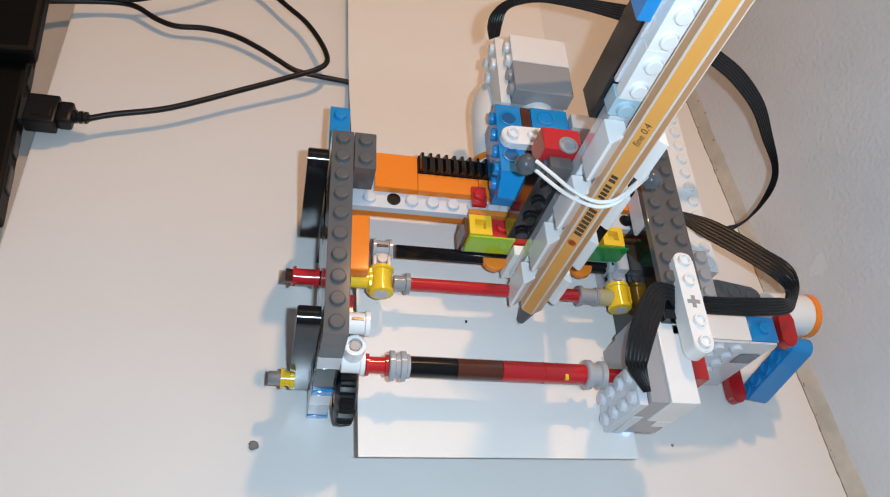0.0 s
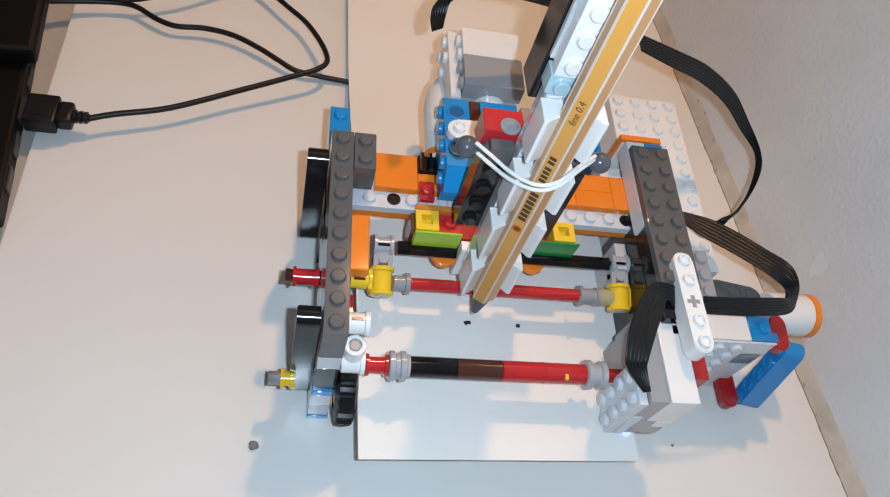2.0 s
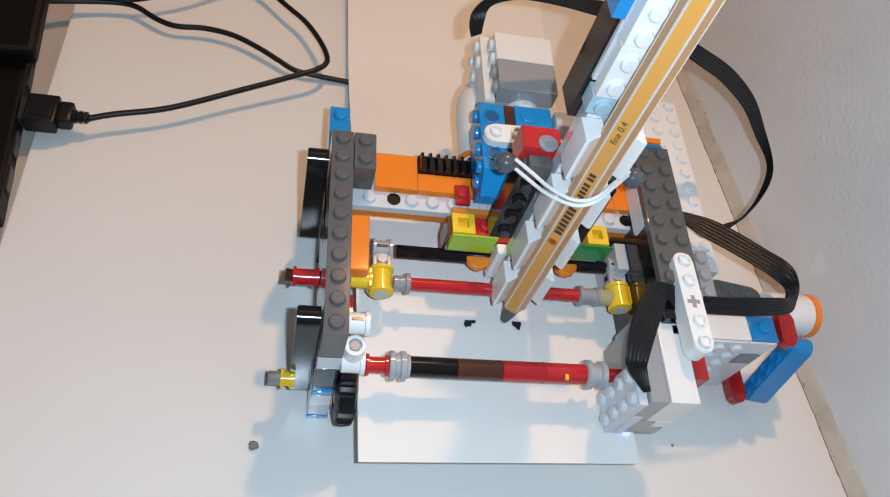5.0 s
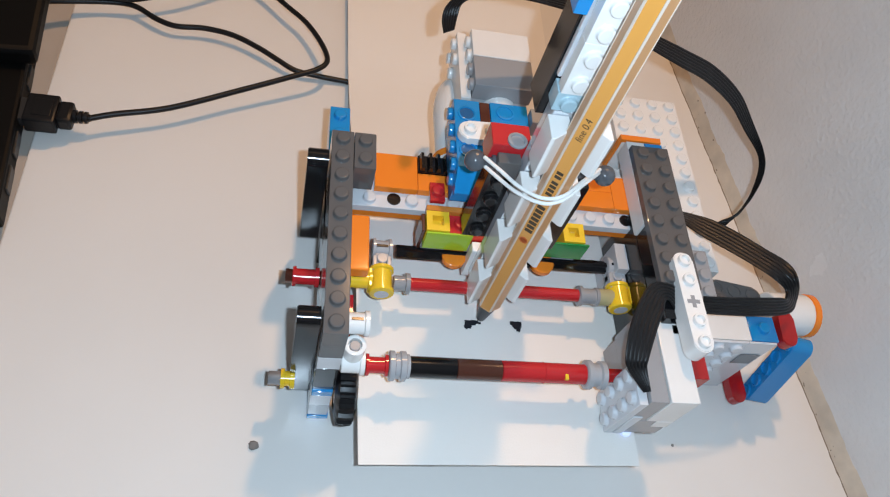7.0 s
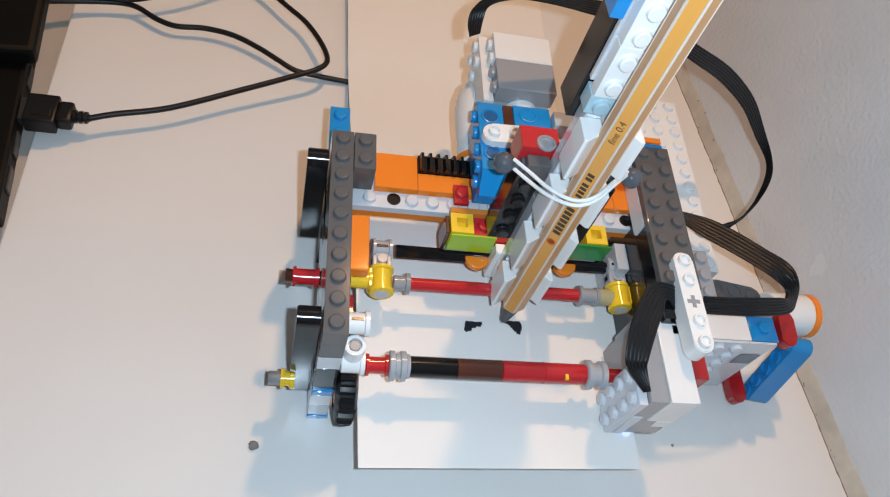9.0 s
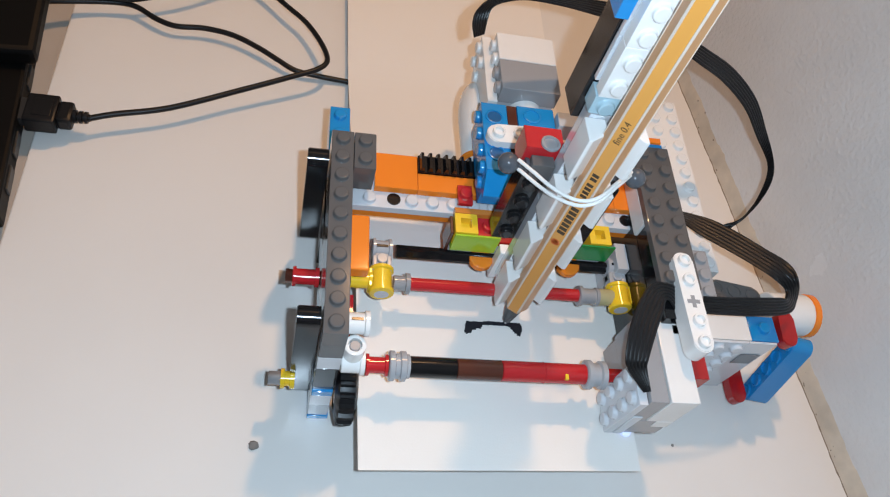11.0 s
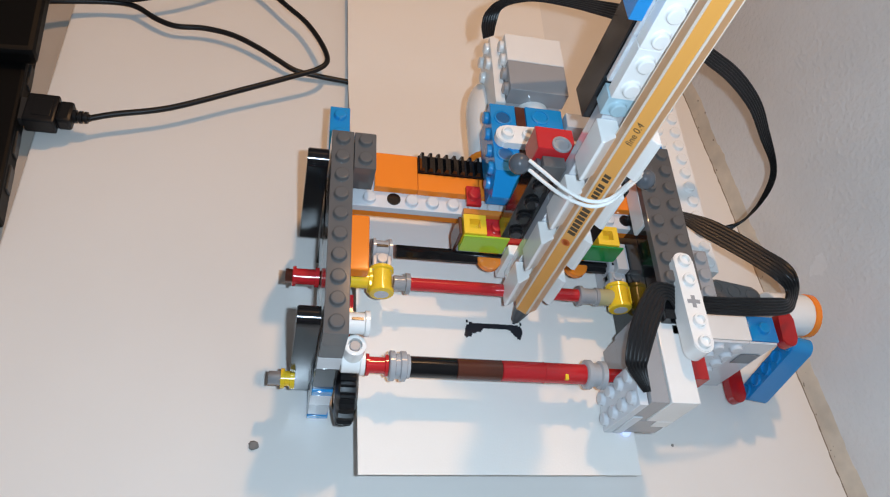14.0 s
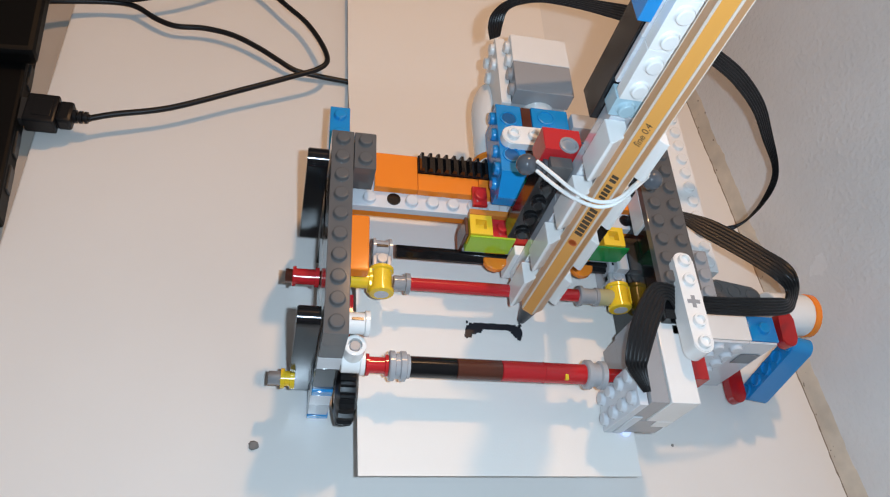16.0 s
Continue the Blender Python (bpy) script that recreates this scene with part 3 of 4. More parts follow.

==============================

Transcribe the full listing character for character. Pictures are excluded.

_Written solution_
0.0 s
2.0 s
5.0 s
7.0 s
9.0 s
11.0 s
14.0 s
16.0 s
Continue the Blender Python (bpy) script that recreates this scene with part 3 of 4. More parts follow.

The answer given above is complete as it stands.